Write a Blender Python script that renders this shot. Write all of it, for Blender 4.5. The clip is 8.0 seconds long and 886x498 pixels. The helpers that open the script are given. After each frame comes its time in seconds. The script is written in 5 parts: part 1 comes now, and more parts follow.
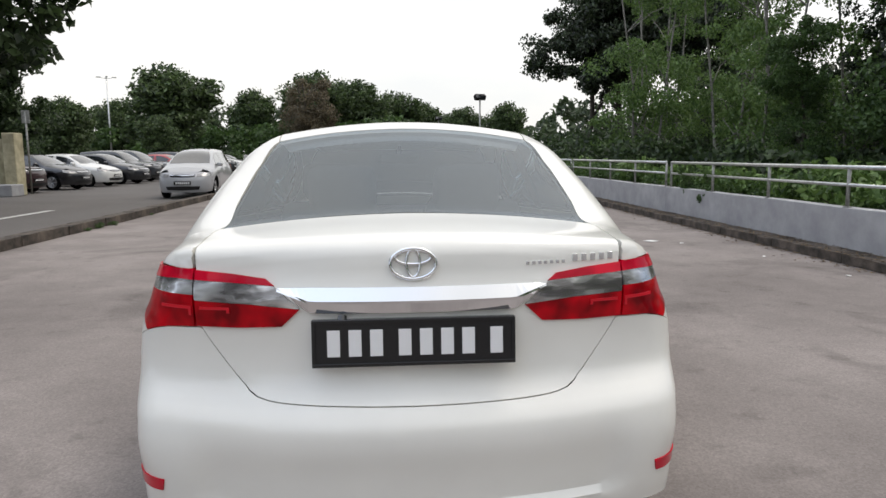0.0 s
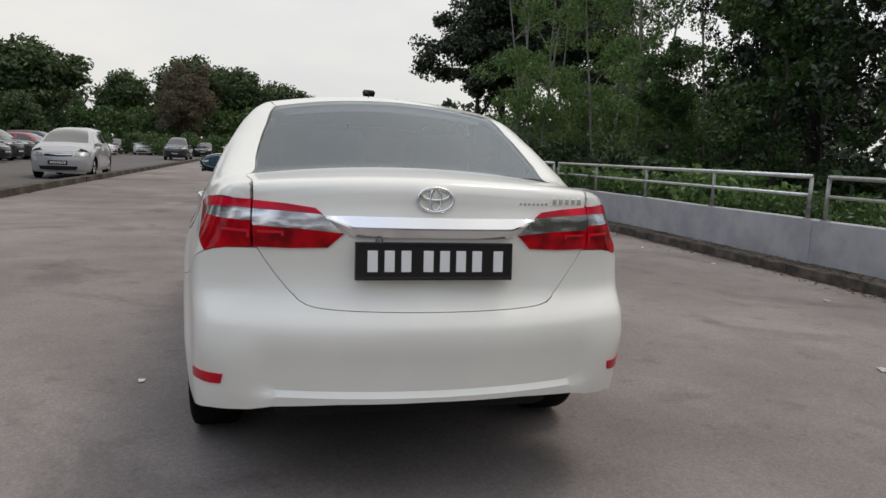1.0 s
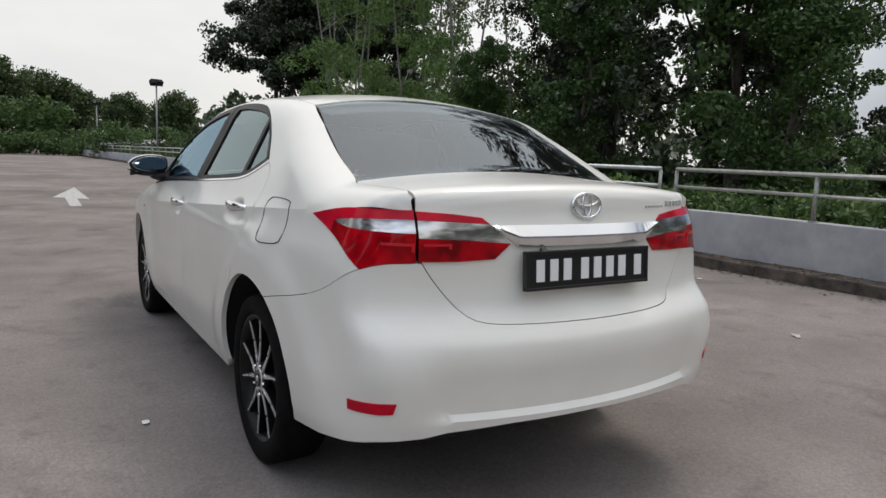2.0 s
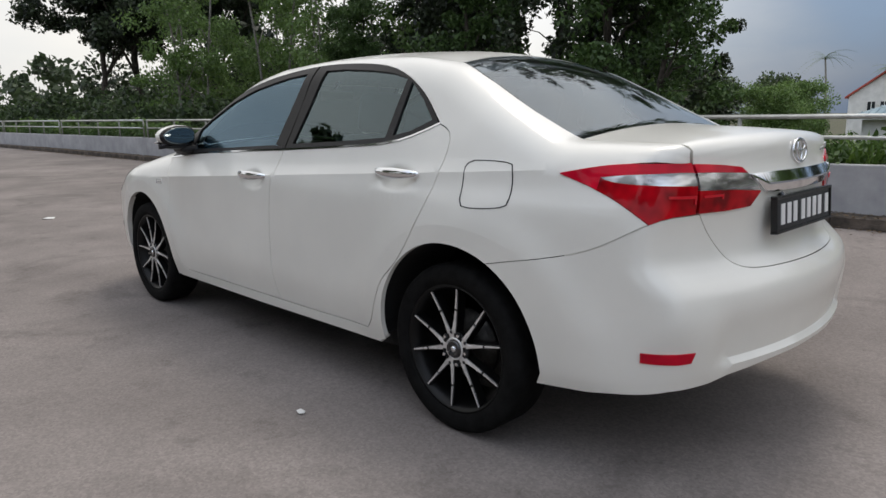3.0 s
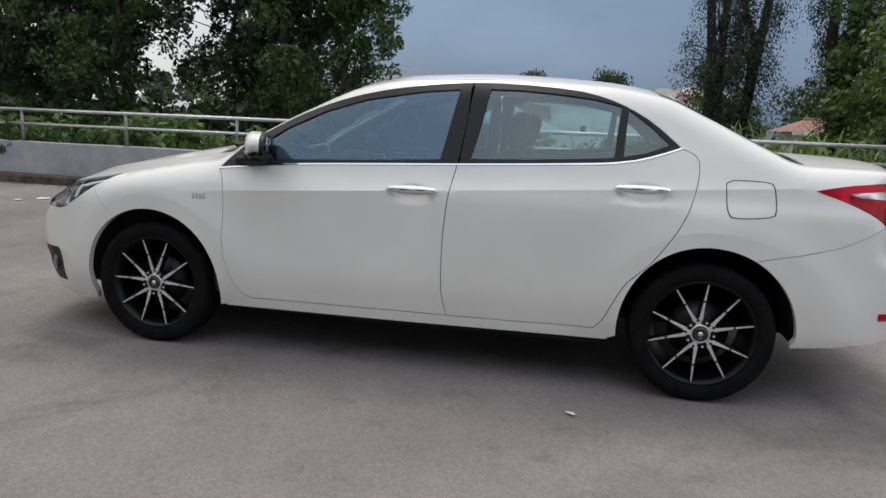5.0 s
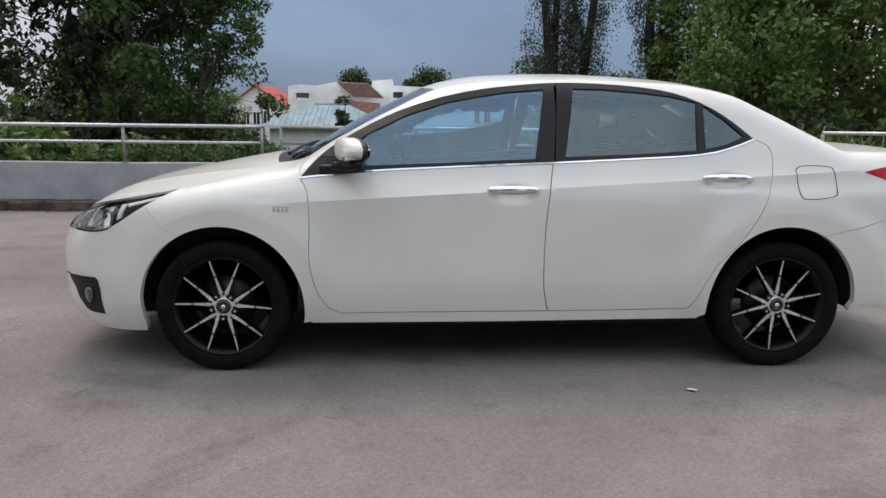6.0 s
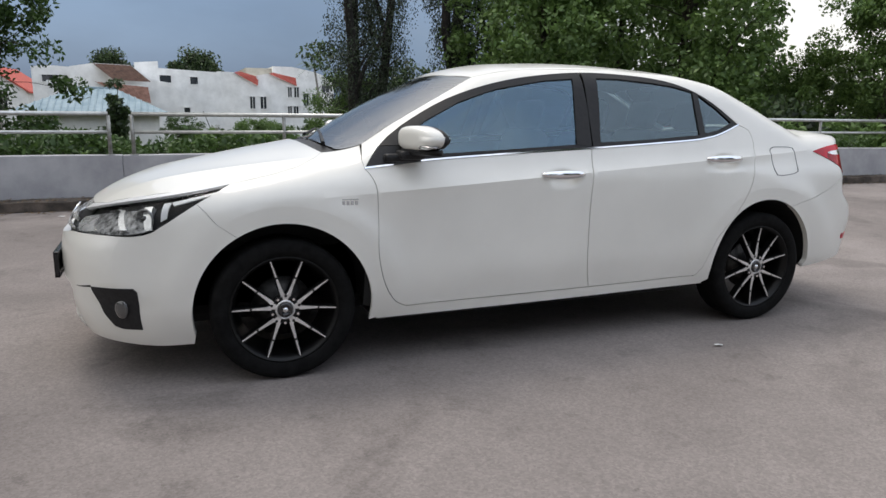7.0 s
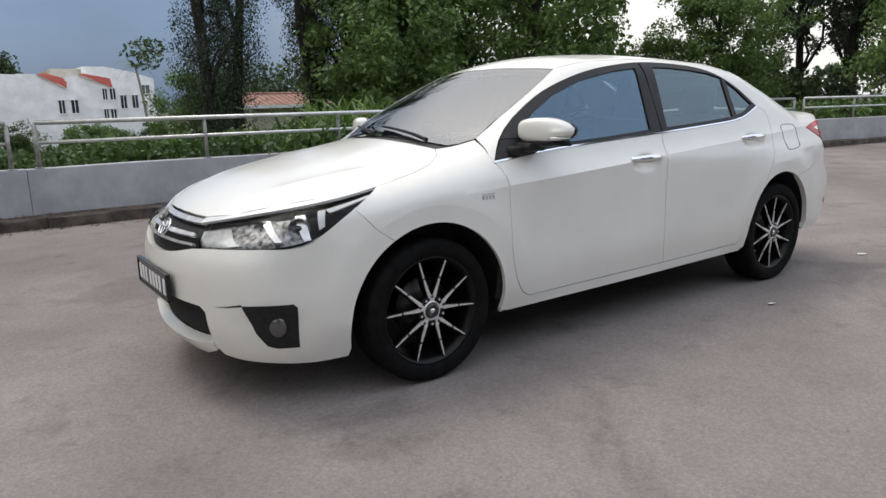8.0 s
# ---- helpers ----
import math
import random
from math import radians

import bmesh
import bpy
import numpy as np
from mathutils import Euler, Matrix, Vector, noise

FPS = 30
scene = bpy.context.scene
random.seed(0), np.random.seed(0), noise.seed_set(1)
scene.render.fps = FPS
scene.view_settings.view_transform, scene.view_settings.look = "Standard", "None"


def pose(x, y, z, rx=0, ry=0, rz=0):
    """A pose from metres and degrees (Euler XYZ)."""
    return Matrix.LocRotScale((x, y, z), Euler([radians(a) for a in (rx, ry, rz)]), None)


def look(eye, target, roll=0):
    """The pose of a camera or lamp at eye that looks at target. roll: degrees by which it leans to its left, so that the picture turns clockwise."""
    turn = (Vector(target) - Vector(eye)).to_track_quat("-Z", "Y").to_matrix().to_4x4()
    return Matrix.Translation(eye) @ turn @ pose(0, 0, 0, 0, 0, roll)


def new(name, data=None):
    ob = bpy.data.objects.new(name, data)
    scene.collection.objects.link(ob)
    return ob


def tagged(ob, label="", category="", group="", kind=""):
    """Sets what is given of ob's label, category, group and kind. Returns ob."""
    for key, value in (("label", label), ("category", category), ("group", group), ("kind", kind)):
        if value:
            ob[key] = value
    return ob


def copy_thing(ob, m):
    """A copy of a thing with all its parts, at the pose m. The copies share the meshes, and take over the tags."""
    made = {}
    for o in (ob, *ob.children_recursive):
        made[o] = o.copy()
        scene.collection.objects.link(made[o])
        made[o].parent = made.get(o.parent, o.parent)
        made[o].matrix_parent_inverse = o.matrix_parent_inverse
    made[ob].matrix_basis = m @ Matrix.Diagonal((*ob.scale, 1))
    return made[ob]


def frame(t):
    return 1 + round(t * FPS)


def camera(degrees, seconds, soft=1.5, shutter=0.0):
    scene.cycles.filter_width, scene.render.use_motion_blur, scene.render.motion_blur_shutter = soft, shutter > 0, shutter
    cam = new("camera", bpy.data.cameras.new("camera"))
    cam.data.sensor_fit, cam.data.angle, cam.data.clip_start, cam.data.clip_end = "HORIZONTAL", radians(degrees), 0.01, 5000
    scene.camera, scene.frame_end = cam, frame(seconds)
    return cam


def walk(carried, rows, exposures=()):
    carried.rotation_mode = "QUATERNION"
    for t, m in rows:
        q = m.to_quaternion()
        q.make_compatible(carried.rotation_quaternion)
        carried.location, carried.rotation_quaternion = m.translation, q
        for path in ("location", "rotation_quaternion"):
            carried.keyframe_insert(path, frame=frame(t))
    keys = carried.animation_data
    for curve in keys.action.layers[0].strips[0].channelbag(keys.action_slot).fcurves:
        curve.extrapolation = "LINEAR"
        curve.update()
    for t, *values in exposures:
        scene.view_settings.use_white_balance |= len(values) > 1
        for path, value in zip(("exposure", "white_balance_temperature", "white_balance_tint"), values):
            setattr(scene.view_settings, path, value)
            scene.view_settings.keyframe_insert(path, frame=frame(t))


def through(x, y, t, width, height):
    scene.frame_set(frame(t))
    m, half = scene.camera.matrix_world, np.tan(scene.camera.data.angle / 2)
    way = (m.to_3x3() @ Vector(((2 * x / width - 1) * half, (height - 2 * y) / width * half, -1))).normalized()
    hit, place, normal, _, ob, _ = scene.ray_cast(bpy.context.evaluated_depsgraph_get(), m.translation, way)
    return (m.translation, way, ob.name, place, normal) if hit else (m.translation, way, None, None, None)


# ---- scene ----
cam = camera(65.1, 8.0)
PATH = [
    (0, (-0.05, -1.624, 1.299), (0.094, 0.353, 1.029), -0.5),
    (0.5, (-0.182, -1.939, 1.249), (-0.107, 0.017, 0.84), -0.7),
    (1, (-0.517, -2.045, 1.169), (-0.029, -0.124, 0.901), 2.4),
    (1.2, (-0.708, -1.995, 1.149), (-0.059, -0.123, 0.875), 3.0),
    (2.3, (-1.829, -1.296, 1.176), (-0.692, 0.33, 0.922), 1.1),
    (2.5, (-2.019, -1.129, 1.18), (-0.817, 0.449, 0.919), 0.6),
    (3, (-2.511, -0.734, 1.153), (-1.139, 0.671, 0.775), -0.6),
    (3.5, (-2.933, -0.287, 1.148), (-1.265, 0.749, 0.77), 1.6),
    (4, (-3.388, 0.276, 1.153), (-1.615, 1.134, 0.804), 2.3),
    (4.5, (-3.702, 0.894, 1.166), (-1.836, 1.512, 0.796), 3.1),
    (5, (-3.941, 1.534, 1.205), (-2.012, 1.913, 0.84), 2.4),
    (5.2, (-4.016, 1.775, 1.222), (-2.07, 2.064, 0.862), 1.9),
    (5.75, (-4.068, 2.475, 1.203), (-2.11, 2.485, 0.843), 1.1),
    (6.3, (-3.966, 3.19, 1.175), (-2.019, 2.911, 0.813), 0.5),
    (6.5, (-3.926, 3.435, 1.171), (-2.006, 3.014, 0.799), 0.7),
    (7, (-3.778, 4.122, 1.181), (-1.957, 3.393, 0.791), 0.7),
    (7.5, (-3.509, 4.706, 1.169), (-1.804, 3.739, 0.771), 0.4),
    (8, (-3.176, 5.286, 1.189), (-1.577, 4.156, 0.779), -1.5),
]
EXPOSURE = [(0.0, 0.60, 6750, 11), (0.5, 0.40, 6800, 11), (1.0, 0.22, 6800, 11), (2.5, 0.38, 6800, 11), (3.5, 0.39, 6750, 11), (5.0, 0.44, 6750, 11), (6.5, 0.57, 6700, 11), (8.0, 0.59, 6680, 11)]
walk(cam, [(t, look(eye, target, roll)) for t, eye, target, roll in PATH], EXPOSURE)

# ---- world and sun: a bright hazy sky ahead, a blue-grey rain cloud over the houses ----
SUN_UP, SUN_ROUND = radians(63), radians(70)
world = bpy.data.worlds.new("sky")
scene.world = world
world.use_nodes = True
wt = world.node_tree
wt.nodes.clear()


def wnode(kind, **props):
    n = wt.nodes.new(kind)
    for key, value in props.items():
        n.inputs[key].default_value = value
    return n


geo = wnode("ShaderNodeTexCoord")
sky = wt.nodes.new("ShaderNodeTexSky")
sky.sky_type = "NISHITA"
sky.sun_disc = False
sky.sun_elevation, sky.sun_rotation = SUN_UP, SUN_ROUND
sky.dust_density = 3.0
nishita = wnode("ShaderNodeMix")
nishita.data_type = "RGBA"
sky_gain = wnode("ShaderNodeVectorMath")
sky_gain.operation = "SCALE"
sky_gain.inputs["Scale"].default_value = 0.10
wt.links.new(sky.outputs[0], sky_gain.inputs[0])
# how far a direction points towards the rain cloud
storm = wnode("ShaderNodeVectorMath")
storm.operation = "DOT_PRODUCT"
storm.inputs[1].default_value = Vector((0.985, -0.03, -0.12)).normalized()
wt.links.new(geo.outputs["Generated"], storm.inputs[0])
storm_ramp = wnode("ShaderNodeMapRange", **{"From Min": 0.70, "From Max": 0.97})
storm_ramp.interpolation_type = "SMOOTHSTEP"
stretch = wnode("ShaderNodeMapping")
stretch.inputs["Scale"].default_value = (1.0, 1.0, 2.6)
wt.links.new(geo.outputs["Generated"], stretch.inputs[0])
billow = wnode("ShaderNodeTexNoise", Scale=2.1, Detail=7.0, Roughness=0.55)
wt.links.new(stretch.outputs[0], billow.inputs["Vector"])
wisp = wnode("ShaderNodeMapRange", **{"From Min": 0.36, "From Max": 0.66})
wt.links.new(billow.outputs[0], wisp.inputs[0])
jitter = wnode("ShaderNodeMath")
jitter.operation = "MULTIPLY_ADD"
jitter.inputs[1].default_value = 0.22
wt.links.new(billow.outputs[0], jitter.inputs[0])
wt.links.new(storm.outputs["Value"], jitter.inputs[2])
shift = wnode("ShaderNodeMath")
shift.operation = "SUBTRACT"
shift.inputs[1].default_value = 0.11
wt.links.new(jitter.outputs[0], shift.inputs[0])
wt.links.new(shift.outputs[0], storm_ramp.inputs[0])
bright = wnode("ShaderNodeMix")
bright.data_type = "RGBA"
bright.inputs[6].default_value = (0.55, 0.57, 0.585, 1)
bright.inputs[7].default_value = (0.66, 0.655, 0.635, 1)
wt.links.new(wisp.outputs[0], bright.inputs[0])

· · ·

What you are asked to do. Look above for every line with the word "group" and copy it.

Response to this task.
def tagged(ob, label="", category="", group="", kind=""):
    """Sets what is given of ob's label, category, group and kind. Returns ob."""
    for key, value in (("label", label), ("category", category), ("group", group), ("kind", kind)):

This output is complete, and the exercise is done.